“I should have bought Bitcoin”.
It was one of those phrases I heard tossed around during my teen years in Dubai, almost like an inside joke I was too late to get. I imagined Bitcoin as literal coins, maybe something you could buy at a specific store that appreciated in value over time. That scene lingered longer than I would like to admit.
From Dubai to Boston: Entering the tech conversation
Things changed quickly when I went to college in Boston at 17 to study computer science. I was suddenly normative with peers and professors in my calculus and algorithms class talking about things I had never even heard of in everyday conversation, including decentralization, blockchain, and smart contracts. At first, it was all abstract and blended into the background, but late during the cold fall of that year, as northeastern have it, I had my first integration into the decentralized world.

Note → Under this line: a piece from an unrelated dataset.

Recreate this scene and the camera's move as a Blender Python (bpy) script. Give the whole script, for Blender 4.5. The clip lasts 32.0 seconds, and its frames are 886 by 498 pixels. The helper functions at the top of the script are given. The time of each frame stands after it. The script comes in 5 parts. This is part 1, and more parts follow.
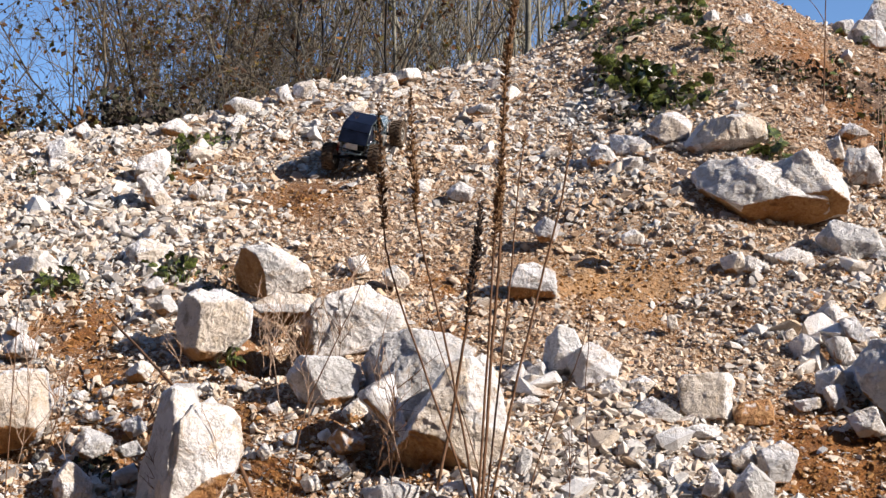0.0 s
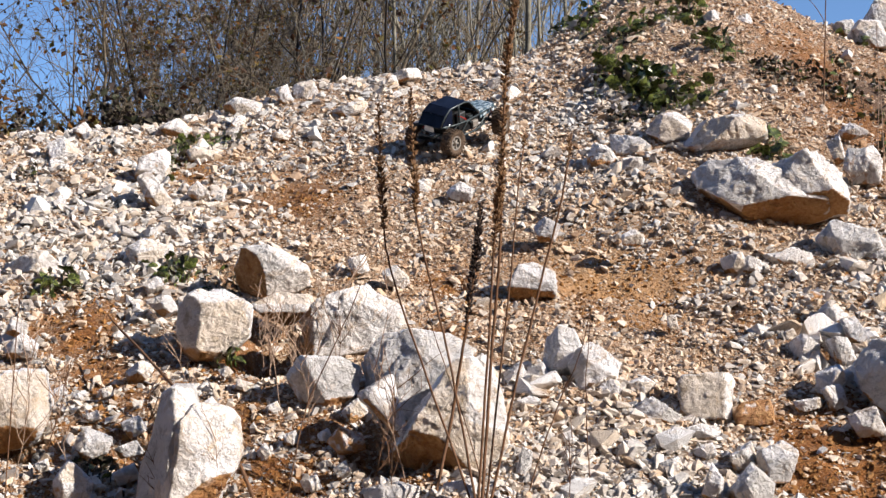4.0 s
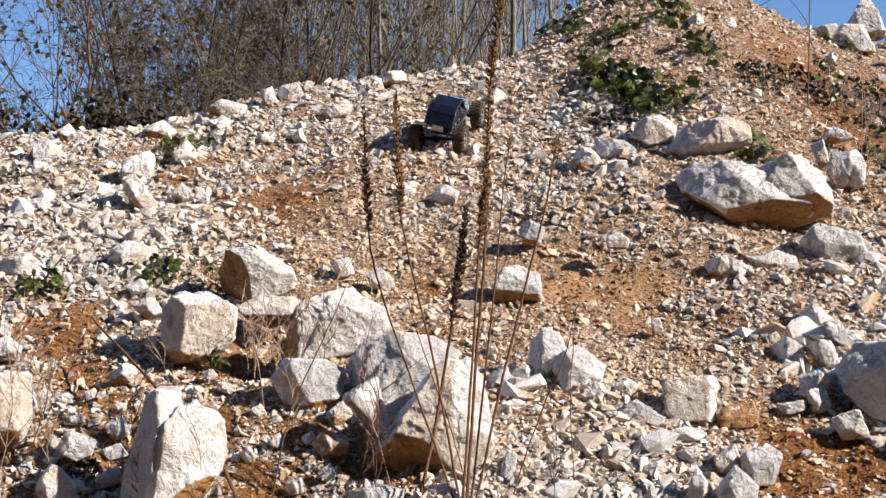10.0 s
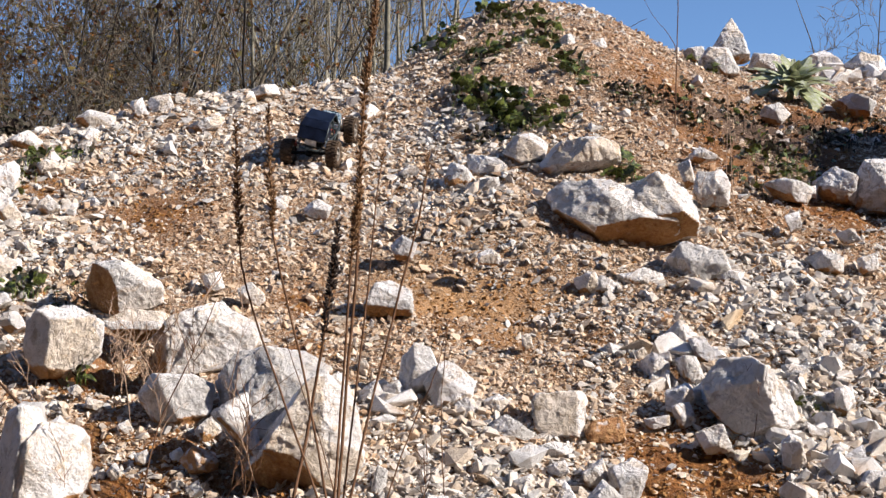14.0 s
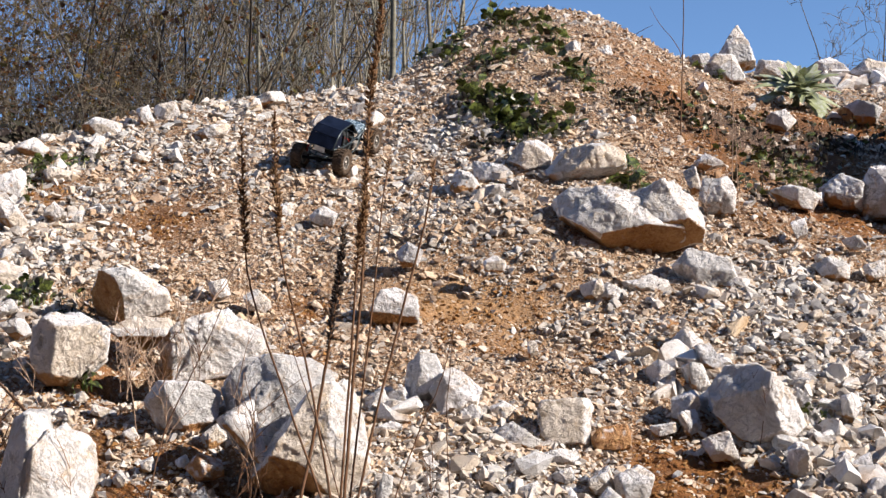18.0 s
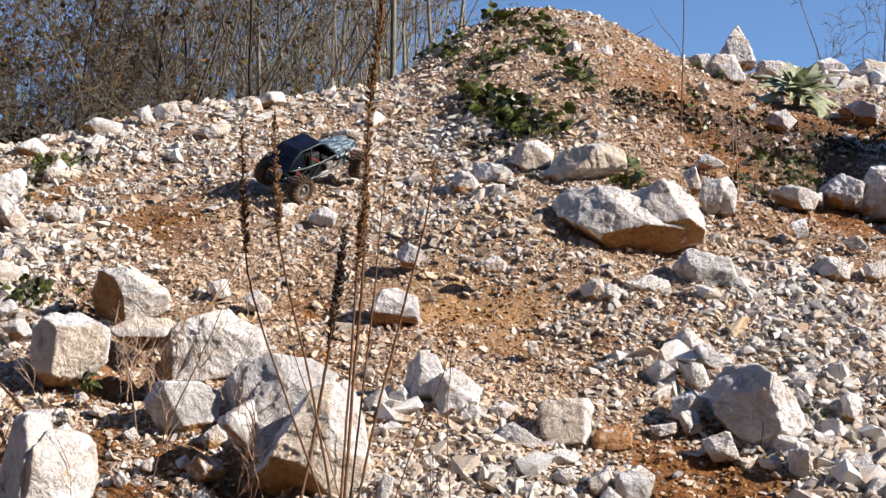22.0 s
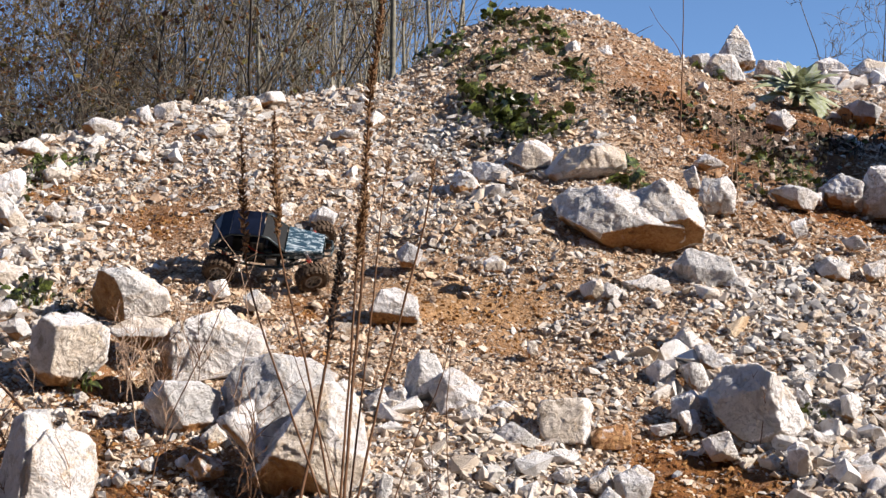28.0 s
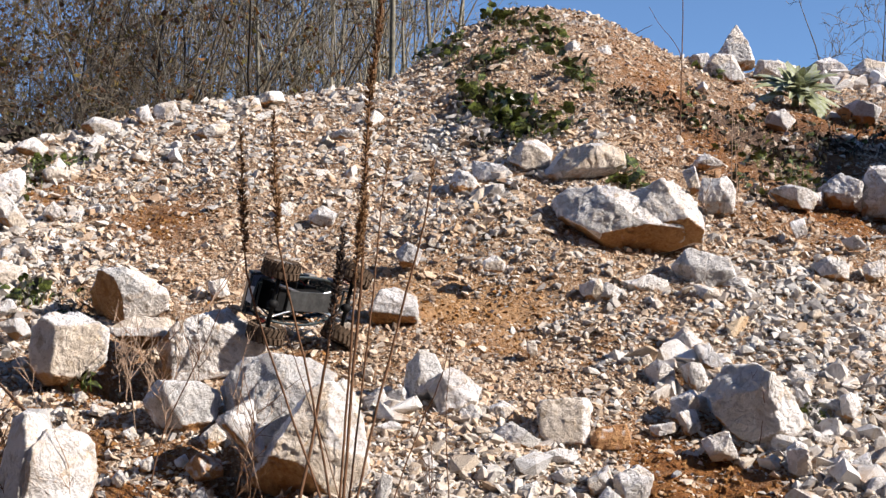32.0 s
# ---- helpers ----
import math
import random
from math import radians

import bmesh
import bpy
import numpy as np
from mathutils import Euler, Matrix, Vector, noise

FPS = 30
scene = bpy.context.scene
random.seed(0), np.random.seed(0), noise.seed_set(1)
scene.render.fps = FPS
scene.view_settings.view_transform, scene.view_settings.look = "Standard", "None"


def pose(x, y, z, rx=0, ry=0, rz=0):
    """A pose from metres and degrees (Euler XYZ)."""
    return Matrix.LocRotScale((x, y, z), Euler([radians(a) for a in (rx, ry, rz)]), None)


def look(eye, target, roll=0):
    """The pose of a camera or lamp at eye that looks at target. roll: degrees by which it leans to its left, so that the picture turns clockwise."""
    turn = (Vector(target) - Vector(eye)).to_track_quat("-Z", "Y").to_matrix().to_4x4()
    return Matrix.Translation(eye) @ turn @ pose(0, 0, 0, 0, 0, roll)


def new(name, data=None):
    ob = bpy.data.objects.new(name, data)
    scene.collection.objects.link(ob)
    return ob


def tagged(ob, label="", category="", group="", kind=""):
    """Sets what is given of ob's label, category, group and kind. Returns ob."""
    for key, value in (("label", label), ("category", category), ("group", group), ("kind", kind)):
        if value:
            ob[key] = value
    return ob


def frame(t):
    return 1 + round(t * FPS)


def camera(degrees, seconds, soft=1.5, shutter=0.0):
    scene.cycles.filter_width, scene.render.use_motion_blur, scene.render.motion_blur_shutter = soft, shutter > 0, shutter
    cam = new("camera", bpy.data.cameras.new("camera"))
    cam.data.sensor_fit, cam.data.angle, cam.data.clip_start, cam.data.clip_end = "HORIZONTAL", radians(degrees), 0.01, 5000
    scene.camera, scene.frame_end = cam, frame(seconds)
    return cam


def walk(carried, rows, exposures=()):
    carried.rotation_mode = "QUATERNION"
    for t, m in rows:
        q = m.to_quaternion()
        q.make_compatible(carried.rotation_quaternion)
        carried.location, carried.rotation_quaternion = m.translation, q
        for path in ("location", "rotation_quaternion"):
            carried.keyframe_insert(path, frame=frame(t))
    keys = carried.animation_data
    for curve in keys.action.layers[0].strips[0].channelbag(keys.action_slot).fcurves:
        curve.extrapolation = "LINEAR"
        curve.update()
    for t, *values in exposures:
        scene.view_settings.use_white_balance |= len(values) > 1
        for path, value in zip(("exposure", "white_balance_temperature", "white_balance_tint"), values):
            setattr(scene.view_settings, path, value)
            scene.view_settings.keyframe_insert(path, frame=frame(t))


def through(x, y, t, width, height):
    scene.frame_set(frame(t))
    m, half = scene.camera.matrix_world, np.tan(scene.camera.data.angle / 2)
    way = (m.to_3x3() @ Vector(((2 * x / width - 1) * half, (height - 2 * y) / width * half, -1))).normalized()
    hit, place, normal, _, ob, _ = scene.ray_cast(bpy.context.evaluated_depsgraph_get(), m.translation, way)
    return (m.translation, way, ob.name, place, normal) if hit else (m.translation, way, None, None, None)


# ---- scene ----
# ---- camera ----
cam = camera(34.82, 32.0, soft=1.45)
EYE = (0.0, 0.0, 1.4)
walk(cam, [
    (0, pose(*EYE, 96.875, 0.000, 0.000)),
    (2, pose(*EYE, 96.875, 0.000, 0.000)),
    (3.5, pose(*EYE, 96.876, 0.006, 0.003)),
    (5.5, pose(*EYE, 96.875, 0.000, 0.000)),
    (9, pose(*EYE, 96.875, 0.000, 0.000)),
    (9.5, pose(*EYE, 96.875, 0.000, 0.000)),
    (10, pose(*EYE, 96.986, -0.009, -0.617)),
    (10.5, pose(*EYE, 97.785, 0.168, -4.567)),
    (11, pose(*EYE, 98.107, 0.241, -5.666)),
    (11.5, pose(*EYE, 98.323, 0.262, -5.634)),
    (12, pose(*EYE, 98.534, 0.166, -5.747)),
    (12.5, pose(*EYE, 97.825, 0.213, -5.885)),
    (13, pose(*EYE, 97.606, 0.214, -5.869)),
    (13.5, pose(*EYE, 97.585, 0.210, -5.840)),
    (14, pose(*EYE, 97.601, 0.190, -5.815)),
    (14.5, pose(*EYE, 97.623, 0.206, -5.804)),
    (16.5, pose(*EYE, 97.857, 0.187, -5.606)),
    (17, pose(*EYE, 97.874, 0.167, -5.599)),
    (18, pose(*EYE, 97.882, 0.180, -5.583)),
    (20, pose(*EYE, 97.891, 0.179, -5.574)),
    (22, pose(*EYE, 97.895, 0.182, -5.571)),
    (25.5, pose(*EYE, 97.896, 0.177, -5.572)),
    (27.5, pose(*EYE, 97.888, 0.189, -5.585)),
    (29, pose(*EYE, 97.884, 0.158, -5.606)),
    (32, pose(*EYE, 97.876, 0.170, -5.612)),
])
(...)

Growing up, I had felt centralization—rules that couldn’t be questioned in school systems or traditional institutions. I didn’t have the language for it back then, but studying computer science in Boston with people from all around the world gave me the lens.

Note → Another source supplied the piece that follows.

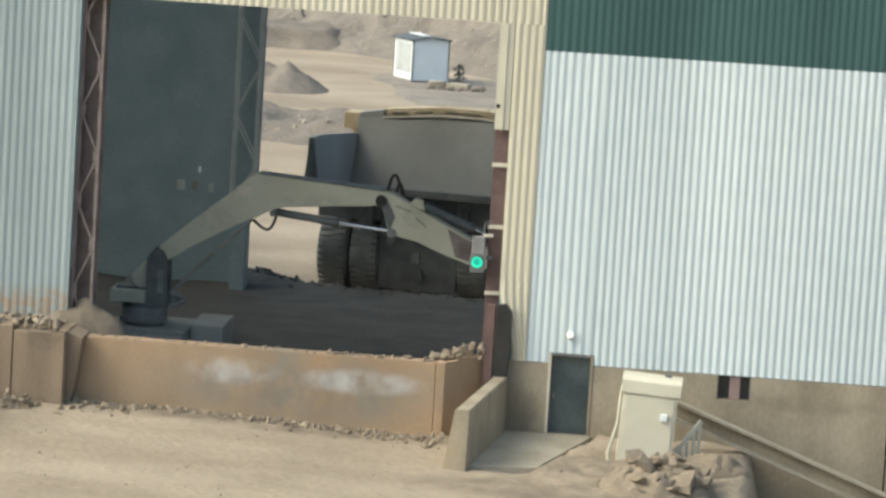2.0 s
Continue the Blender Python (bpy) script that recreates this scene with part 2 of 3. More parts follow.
def tube(bm, pts, r, seg=8):
    """One round tube swept along the points."""
    pts = [Vector(p) for p in pts]
    rings = []
    for i, p in enumerate(pts):
        way = (pts[min(i + 1, len(pts) - 1)] - pts[max(i - 1, 0)]).normalized()
        side = way.cross(Vector((0, 1, 0.01))).normalized()
        up = way.cross(side)
        rings.append([bm.verts.new(p + r * (math.cos(2 * math.pi * k / seg) * side + math.sin(2 * math.pi * k / seg) * up)) for k in range(seg)])
    for a, b in zip(rings, rings[1:]):
        for k in range(seg):
            bm.faces.new((a[k], a[(k + 1) % seg], b[(k + 1) % seg], b[k]))
    bm.faces.new(rings[0][::-1])
    bm.faces.new(rings[-1])
    bmesh.ops.recalc_face_normals(bm, faces=bm.faces[:])
    return bm


def arc(a, b, sag, n=8):
    a, b, sag = Vector(a), Vector(b), Vector(sag)
    return [a.lerp(b, i / n) + sag * math.sin(math.pi * i / n) for i in range(n + 1)]


def part(name, bm, mat, parent=None, label=""):
    me = bpy.data.meshes.new(name)
    bm.to_mesh(me)
    bm.free()
    me.materials.append(mat)
    ob = new(name, me)
    if parent:
        ob.parent = parent
    if label:
        tagged(ob, label)
    return ob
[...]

Sitting in the student library during my junior year in 2023, I was approached to join a project looking at the concept of carbon tokens. Specifically, this test project was designed to offset, or at least to limit, the environmental impact of blockchain technologies like Bitcoin. This was my first real engagement with crypto and I had to be on the backend, but more importantly, it was the first time I had really seen the human side of blockchain: people who were not acting on behalf of their own profit, but on principle. People who believed decentralization wasn’t just another buzzword in tech, but a much-needed counterbalance to the centralized regimes that quietly regulate so much of our lives.
The spark that stayed
That project didn’t take off as everyone was busy with exams and whatnot. But what it sparked in me hasn’t faded. I realized there’s something powerful about building tools not just to function, but to reflect values, transparency, access, and autonomy.
In a field often driven by speed and scale, I was struck by how many people in the blockchain space are motivated by why they build. Decentralization isn’t just a technical architecture; it’s a cultural decision. It’s a future we’re imagining and choosing, bit by bit, block by block.
Where I stand now
And now, as I sit working and writing at AltCoinDesk, I find myself plunging deeper into the decentralized world—and seeing the wonder it holds. I know I’ll continue to shape my thoughts on centralization and decentralization as my career unfolds, but for now, this is where I stand.
And maybe that’s the point. Maybe it was never just about buying Bitcoin early. Maybe it’s about what these technologies reveal about us—and the kind of world we imagine and build with them.